-- START OF DATA EXTRACT --

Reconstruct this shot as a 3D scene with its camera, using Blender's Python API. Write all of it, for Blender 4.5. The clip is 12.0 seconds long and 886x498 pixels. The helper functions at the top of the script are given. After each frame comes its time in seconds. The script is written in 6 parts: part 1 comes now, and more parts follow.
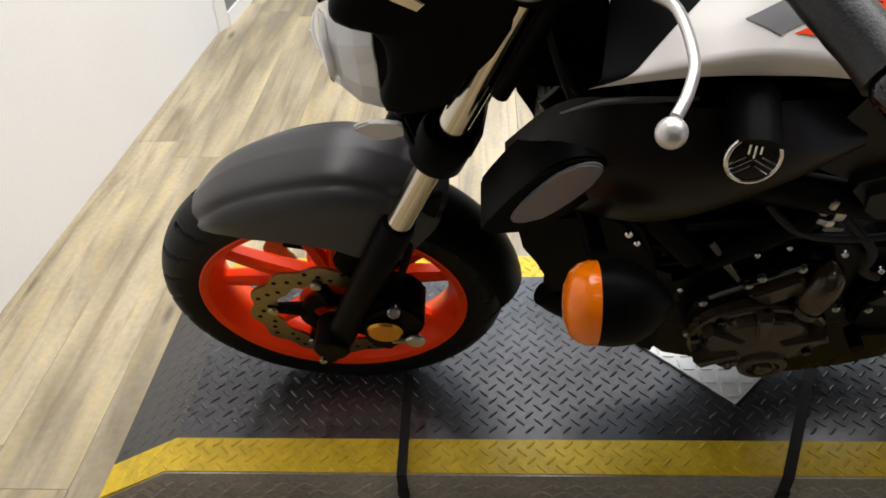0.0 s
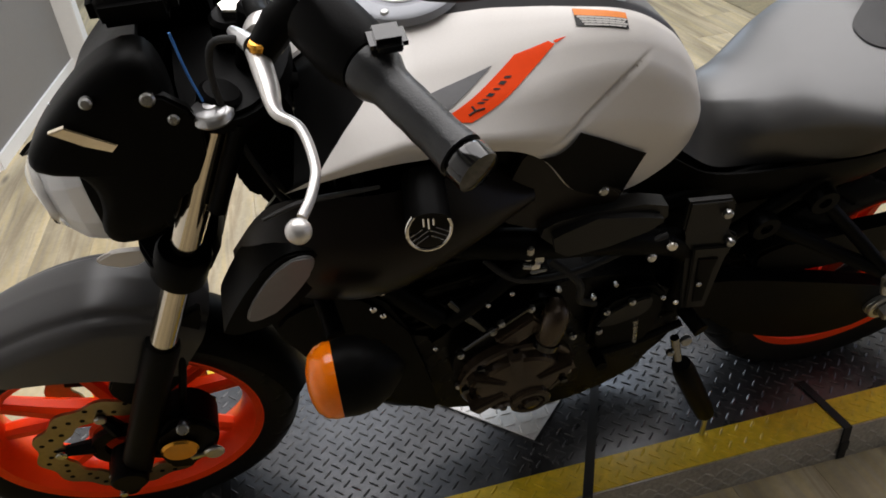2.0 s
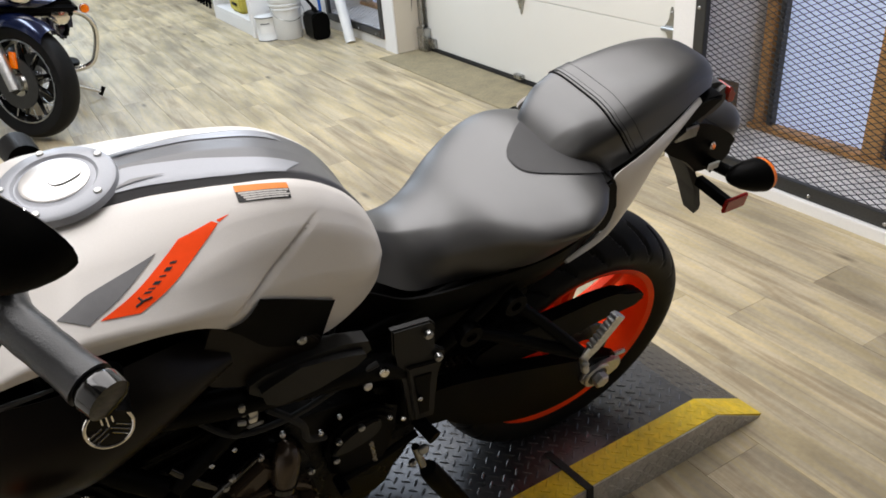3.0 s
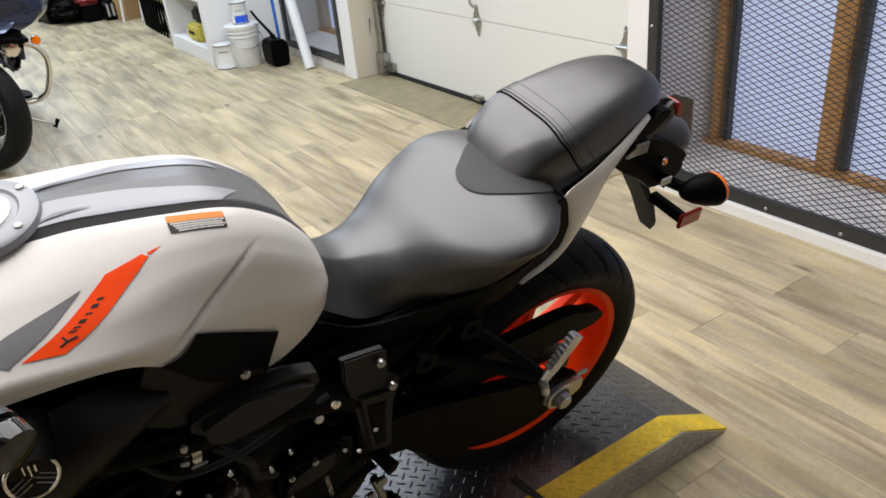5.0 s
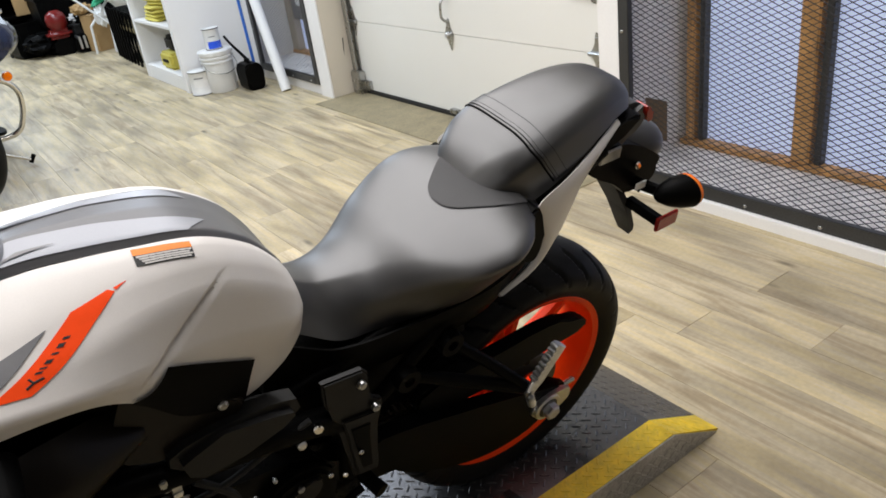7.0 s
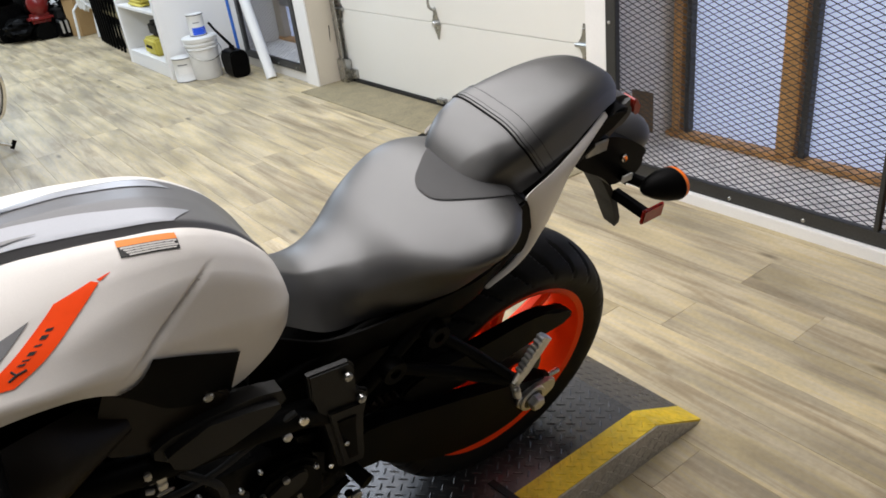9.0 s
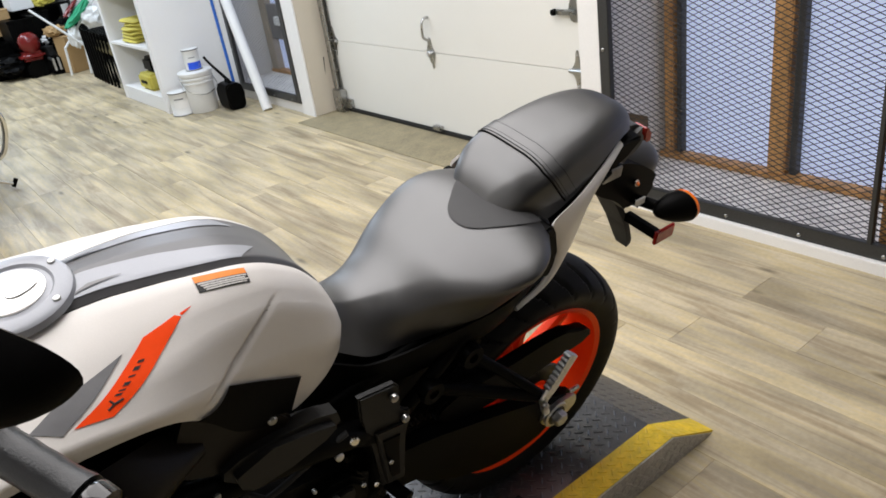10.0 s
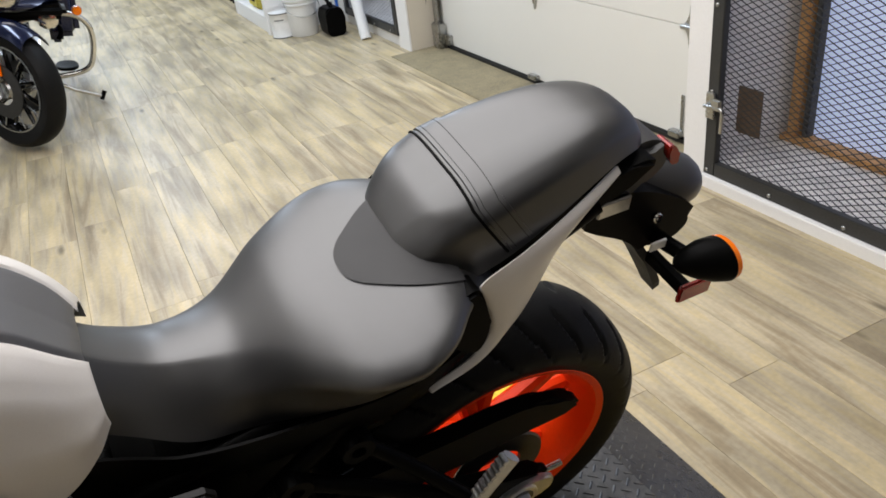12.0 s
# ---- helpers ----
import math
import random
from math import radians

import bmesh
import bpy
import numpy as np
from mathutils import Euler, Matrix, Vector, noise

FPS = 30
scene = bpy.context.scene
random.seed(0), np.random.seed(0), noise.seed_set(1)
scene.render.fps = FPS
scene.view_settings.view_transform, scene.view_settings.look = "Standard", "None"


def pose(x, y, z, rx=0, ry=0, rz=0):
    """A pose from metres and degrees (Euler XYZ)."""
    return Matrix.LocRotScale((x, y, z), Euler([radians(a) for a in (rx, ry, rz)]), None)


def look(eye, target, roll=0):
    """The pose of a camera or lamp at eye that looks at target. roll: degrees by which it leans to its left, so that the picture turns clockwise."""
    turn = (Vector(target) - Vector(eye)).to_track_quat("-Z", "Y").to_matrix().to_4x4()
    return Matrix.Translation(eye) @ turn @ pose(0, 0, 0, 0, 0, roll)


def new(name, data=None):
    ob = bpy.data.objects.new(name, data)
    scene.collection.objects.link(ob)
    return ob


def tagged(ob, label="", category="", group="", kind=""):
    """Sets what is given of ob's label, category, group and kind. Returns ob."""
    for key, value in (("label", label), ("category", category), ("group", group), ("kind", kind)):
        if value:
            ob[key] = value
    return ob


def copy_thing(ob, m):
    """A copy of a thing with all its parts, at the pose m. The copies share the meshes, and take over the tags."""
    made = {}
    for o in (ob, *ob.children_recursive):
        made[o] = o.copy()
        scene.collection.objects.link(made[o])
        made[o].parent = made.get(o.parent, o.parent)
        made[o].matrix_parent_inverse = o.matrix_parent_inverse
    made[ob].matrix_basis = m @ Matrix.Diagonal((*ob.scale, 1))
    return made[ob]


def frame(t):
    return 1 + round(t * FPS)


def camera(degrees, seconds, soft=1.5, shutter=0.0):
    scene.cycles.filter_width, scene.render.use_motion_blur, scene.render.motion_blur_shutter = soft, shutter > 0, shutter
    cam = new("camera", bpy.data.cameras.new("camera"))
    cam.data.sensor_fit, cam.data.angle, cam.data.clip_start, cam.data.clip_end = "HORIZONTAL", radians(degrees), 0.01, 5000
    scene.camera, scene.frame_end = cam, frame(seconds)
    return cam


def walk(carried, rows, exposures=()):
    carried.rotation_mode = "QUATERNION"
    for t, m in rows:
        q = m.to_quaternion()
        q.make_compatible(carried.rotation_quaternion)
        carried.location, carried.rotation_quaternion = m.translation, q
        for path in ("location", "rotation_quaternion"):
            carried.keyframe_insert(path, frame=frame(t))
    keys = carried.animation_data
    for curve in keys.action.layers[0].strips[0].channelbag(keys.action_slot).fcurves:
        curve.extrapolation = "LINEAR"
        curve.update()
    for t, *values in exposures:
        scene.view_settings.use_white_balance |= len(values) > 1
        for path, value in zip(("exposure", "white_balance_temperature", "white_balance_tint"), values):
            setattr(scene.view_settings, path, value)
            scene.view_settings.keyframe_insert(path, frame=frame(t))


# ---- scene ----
cam = camera(60.4, 12.0, soft=1.7)
PATH = [
    (0, (0.268, -1.099, 1.259), (0.148, 0.458, 0.01), -3.3),
    (0.5, (0.221, -1.124, 1.29), (0.004, 0.446, 0.07), -3.7),
    (1, (0.259, -1.139, 1.298), (0.092, 0.473, 0.127), -4.3),
    (1.5, (0.317, -1.156, 1.301), (0.35, 0.492, 0.169), -5.0),
    (2, (0.391, -1.179, 1.304), (0.694, 0.467, 0.209), -5.8),
    (2.5, (0.447, -1.207, 1.348), (1.045, 0.396, 0.312), -3.5),
    (3, (0.521, -1.222, 1.398), (1.36, 0.316, 0.433), -5.1),
    (3.2, (0.521, -1.229, 1.408), (1.435, 0.311, 0.519), -5.3),
    (4.8, (0.553, -1.214, 1.383), (1.504, 0.291, 0.471), -5.2),
    (5, (0.559, -1.217, 1.385), (1.482, 0.3, 0.466), -5.7),
    (5.5, (0.569, -1.222, 1.392), (1.519, 0.285, 0.481), -8.0),
    (6, (0.574, -1.223, 1.39), (1.562, 0.275, 0.507), -7.4),
    (6.5, (0.579, -1.225, 1.388), (1.548, 0.299, 0.529), -8.0),
    (6.7, (0.58, -1.22, 1.382), (1.542, 0.296, 0.501), -8.5),
    (8.3, (0.574, -1.22, 1.392), (1.552, 0.272, 0.489), -7.3),
    (8.5, (0.579, -1.222, 1.389), (1.56, 0.256, 0.466), -7.3),
    (9, (0.58, -1.216, 1.386), (1.562, 0.263, 0.465), -7.5),
    (9.5, (0.559, -1.22, 1.415), (1.593, 0.275, 0.58), -7.7),
    (10, (0.487, -1.225, 1.434), (1.515, 0.253, 0.563), -8.7),
    (10.5, (0.501, -1.202, 1.423), (1.406, 0.296, 0.456), -8.4),
    (11, (0.717, -1.178, 1.43), (1.521, 0.397, 0.495), -4.5),
    (11.5, (0.834, -1.178, 1.421), (1.649, 0.378, 0.466), -10.2),
    (12, (0.977, -1.039, 1.357), (1.667, 0.56, 0.373), -7.3),
]
walk(cam, [(t, look(eye, target, roll)) for t, eye, target, roll in PATH],
     exposures=[(0.0, 0.05), (1.0, 0.0), (1.5, -0.17), (2.0, -0.27), (2.5, -0.32), (3.0, 0.0), (5.0, 0.0), (11.0, 0.0), (12.0, -0.12)])

# world and lamps
world = bpy.data.worlds.new("world")
world.use_nodes = True
scene.world = world
wbg = world.node_tree.nodes["Background"]
wbg.inputs[0].default_value = (0.55, 0.62, 0.75, 1)
wbg.inputs[1].default_value = 0.15
scene.view_settings.exposure = 0.0


def area_lamp(name, x, y, z, sx, sy, watts, colour=(0.995, 0.965, 0.97), rx=0, rz=0):
    d = bpy.data.lights.new(name, "AREA")
    d.shape, d.size, d.size_y, d.energy, d.color = "RECTANGLE", sx, sy, watts, colour
    ob = new(name, d)
    ob.matrix_world = pose(x, y, z, rx, 0, rz)
    return ob


# fluorescent ceiling rows
for x, watts in ((-0.05, 37), (0.72, 27), (1.42, 26), (2.12, 28)):
    area_lamp("overhead_light", x, 0.60, 2.72, 0.72, 2.6, watts)
area_lamp("overhead_light", 2.25, 3.8, 2.72, 0.4, 2.4, 44, (0.83, 0.95, 1.12))
area_lamp("overhead_light", 0.30, 4.4, 2.72, 0.4, 2.4, 50, (0.83, 0.95, 1.12))
# next two: unseen fills added for the near tank side and small glints
area_lamp("overhead_light", 0.80, -2.35, 2.72, 2.4, 0.3, 3.5)
area_lamp("overhead_light", 1.45, -1.4, 2.72, 0.16, 0.16, 1.6)
area_lamp("overhead_light", 1.4, 7.4, 2.72, 0.4, 2.4, 80, (0.83, 0.95, 1.12))
area_lamp("overhead_light", 0.9, 10.4, 2.72, 0.8, 2.6, 75, (0.83, 0.95, 1.12))


# ---- materials ----
def node(nt, kind, **inputs):
    n = nt.nodes.new(kind)
    for k, v in inputs.items():
        key = k.replace("_", " ")
        if key in n.inputs:
            n.inputs[key].default_value = v
    return n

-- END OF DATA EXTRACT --

**EXERCISE DIRECTIONS:** Extract, word for word, each line from the top of the data down to and including the line with "what is given"; skip the pictures.

**WRITTEN SOLUTION:**
Reconstruct this shot as a 3D scene with its camera, using Blender's Python API. Write all of it, for Blender 4.5. The clip is 12.0 seconds long and 886x498 pixels. The helper functions at the top of the script are given. After each frame comes its time in seconds. The script is written in 6 parts: part 1 comes now, and more parts follow.
0.0 s
2.0 s
3.0 s
5.0 s
7.0 s
9.0 s
10.0 s
12.0 s
# ---- helpers ----
import math
import random
from math import radians

import bmesh
import bpy
import numpy as np
from mathutils import Euler, Matrix, Vector, noise

FPS = 30
scene = bpy.context.scene
random.seed(0), np.random.seed(0), noise.seed_set(1)
scene.render.fps = FPS
scene.view_settings.view_transform, scene.view_settings.look = "Standard", "None"


def pose(x, y, z, rx=0, ry=0, rz=0):
    """A pose from metres and degrees (Euler XYZ)."""
    return Matrix.LocRotScale((x, y, z), Euler([radians(a) for a in (rx, ry, rz)]), None)


def look(eye, target, roll=0):
    """The pose of a camera or lamp at eye that looks at target. roll: degrees by which it leans to its left, so that the picture turns clockwise."""
    turn = (Vector(target) - Vector(eye)).to_track_quat("-Z", "Y").to_matrix().to_4x4()
    return Matrix.Translation(eye) @ turn @ pose(0, 0, 0, 0, 0, roll)


def new(name, data=None):
    ob = bpy.data.objects.new(name, data)
    scene.collection.objects.link(ob)
    return ob


def tagged(ob, label="", category="", group="", kind=""):
    """Sets what is given of ob's label, category, group and kind. Returns ob."""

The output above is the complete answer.